Resilience in a relationship means a readiness to be present and listen to what the other person is saying.

It means being aware of our own internal responses to stimuli, and being aware of how the impact of our actions lines up with what we intended to do.

Resilience doesn’t mean finding the right place in your relationship and staying there forever. It means being flexible and pliable toward life as new situations arise. It doesn’t mean that we and our partners are one indivisible unit. It means we’re building healthy ways of treating one another, that we recognize where one ends and the other begins, and that we respect each other’s boundaries.
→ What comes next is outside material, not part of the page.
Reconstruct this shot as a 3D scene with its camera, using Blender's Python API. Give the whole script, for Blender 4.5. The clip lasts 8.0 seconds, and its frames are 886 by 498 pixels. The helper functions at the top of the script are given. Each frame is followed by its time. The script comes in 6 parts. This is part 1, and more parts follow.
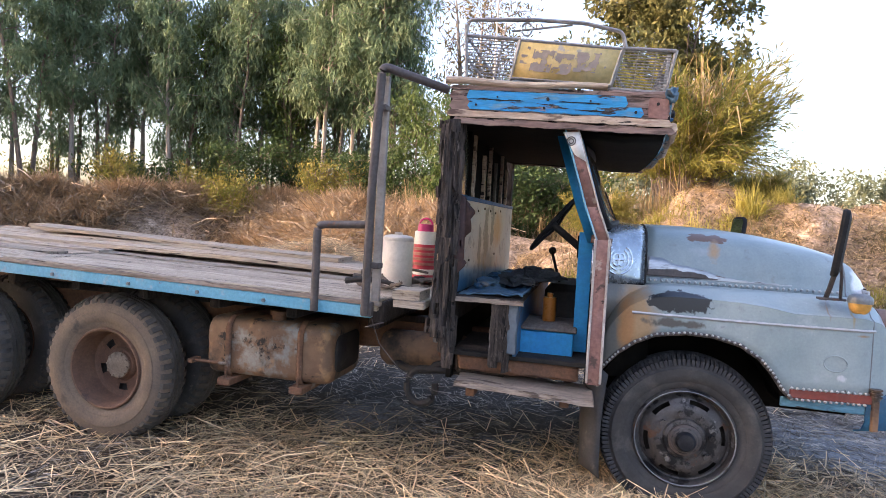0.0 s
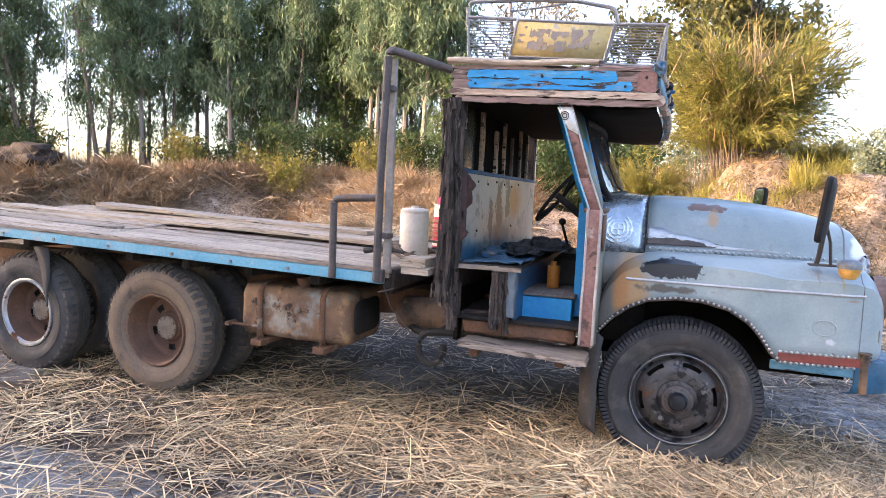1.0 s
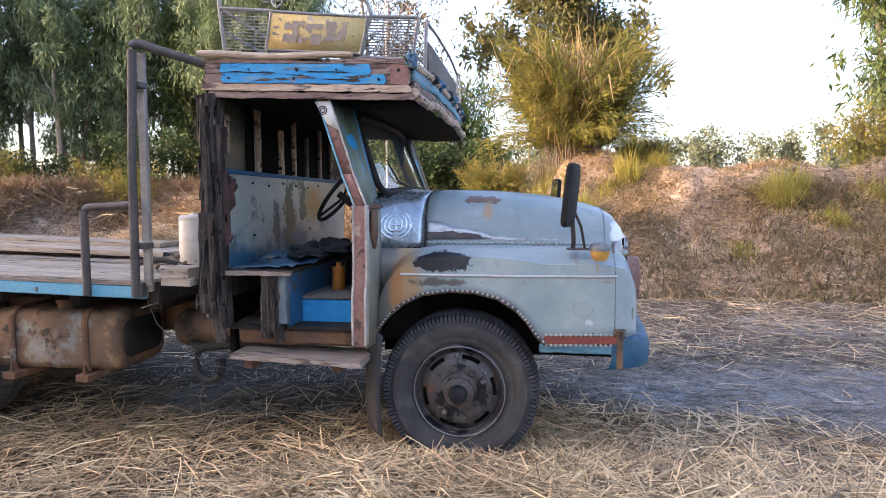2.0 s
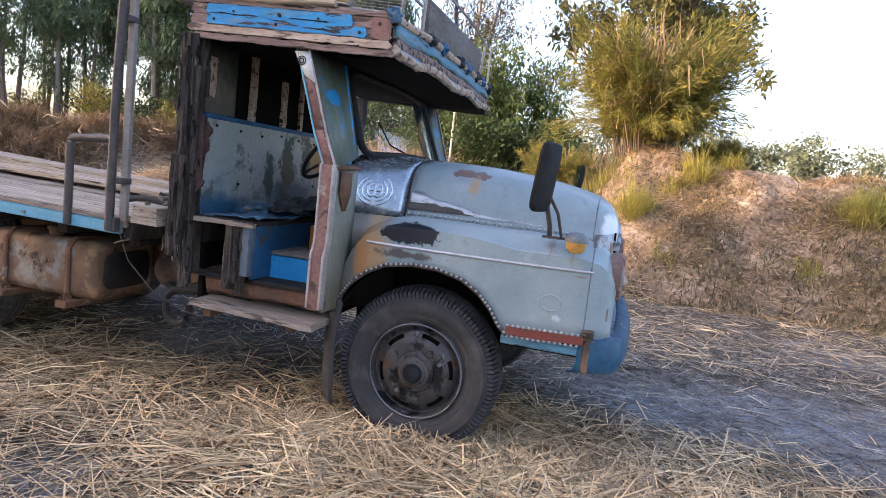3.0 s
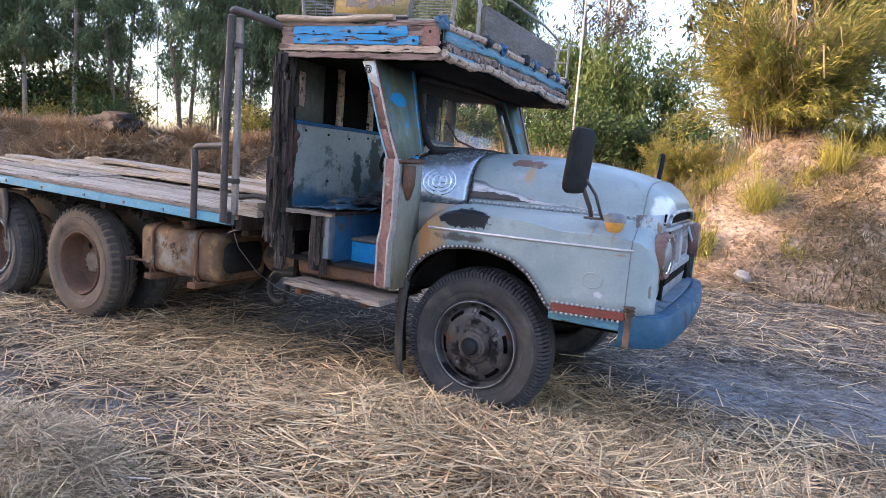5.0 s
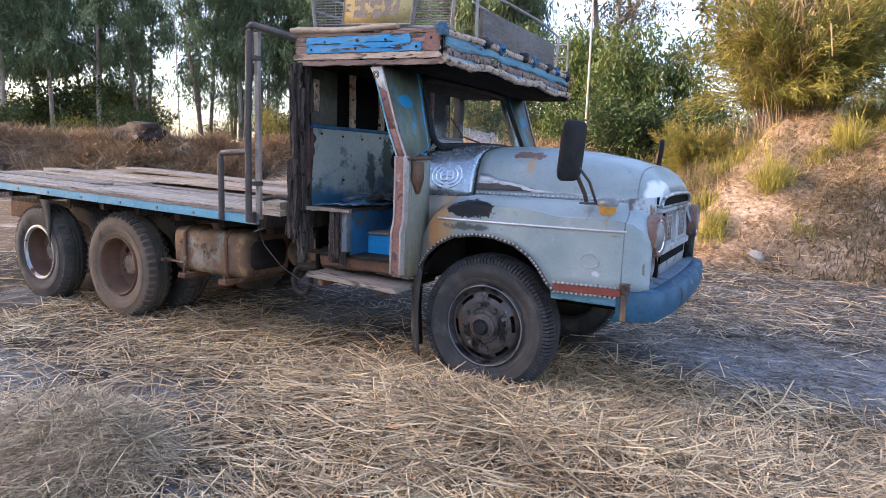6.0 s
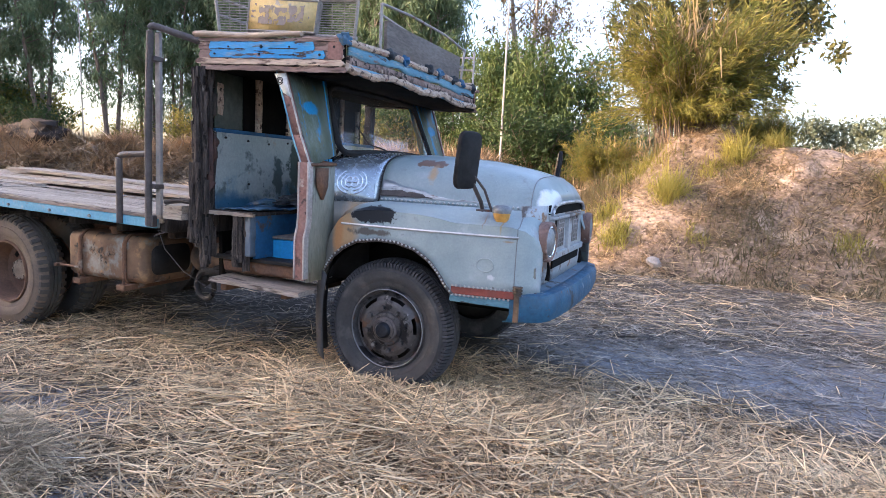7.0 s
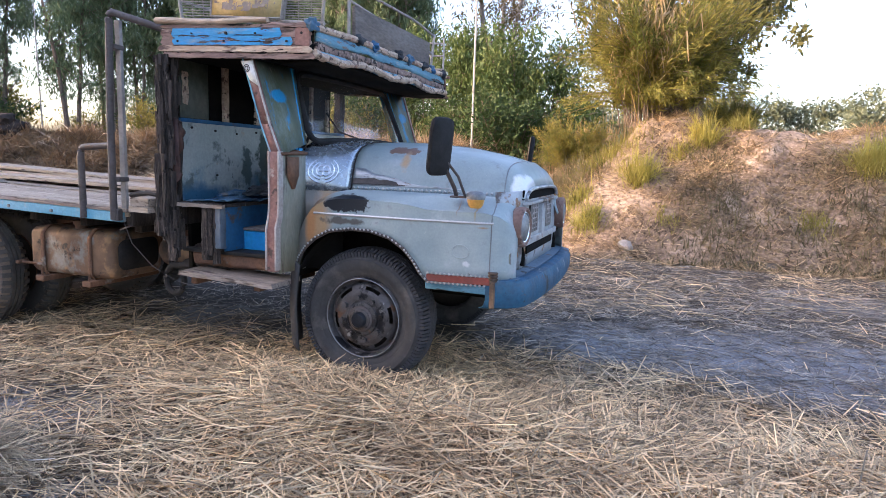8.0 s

Building resilience lends elasticity and suppleness to our edges. It gives us the ability to respond with choice, instead of instinctively reacting whenever our partner does something. It gives us the power to break unhelpful frames and remove boiling pots from the burner. It teaches us to tend and befriend ourselves while recognizing the needs of the other.

In a resilient relationship, a rupture can become an opportunity to say “Yes I am here. Yes, you do matter. Yes, I will find a way of responding to your call.”

Back to the Five R’s

When we become aware of our resentments, our ruptures make more sense, and we become able to take responsibility for our role in the relationship.

This allows us to begin the work of repair, using tools like Active Listening, Reframing, and Setting and Respecting Boundaries, as well as an understanding of how our brains and nervous systems Co-Regulate each other.

When we do this work, we’re saying yes to the creation of a continually evolving, securely attached, and resilient relationship.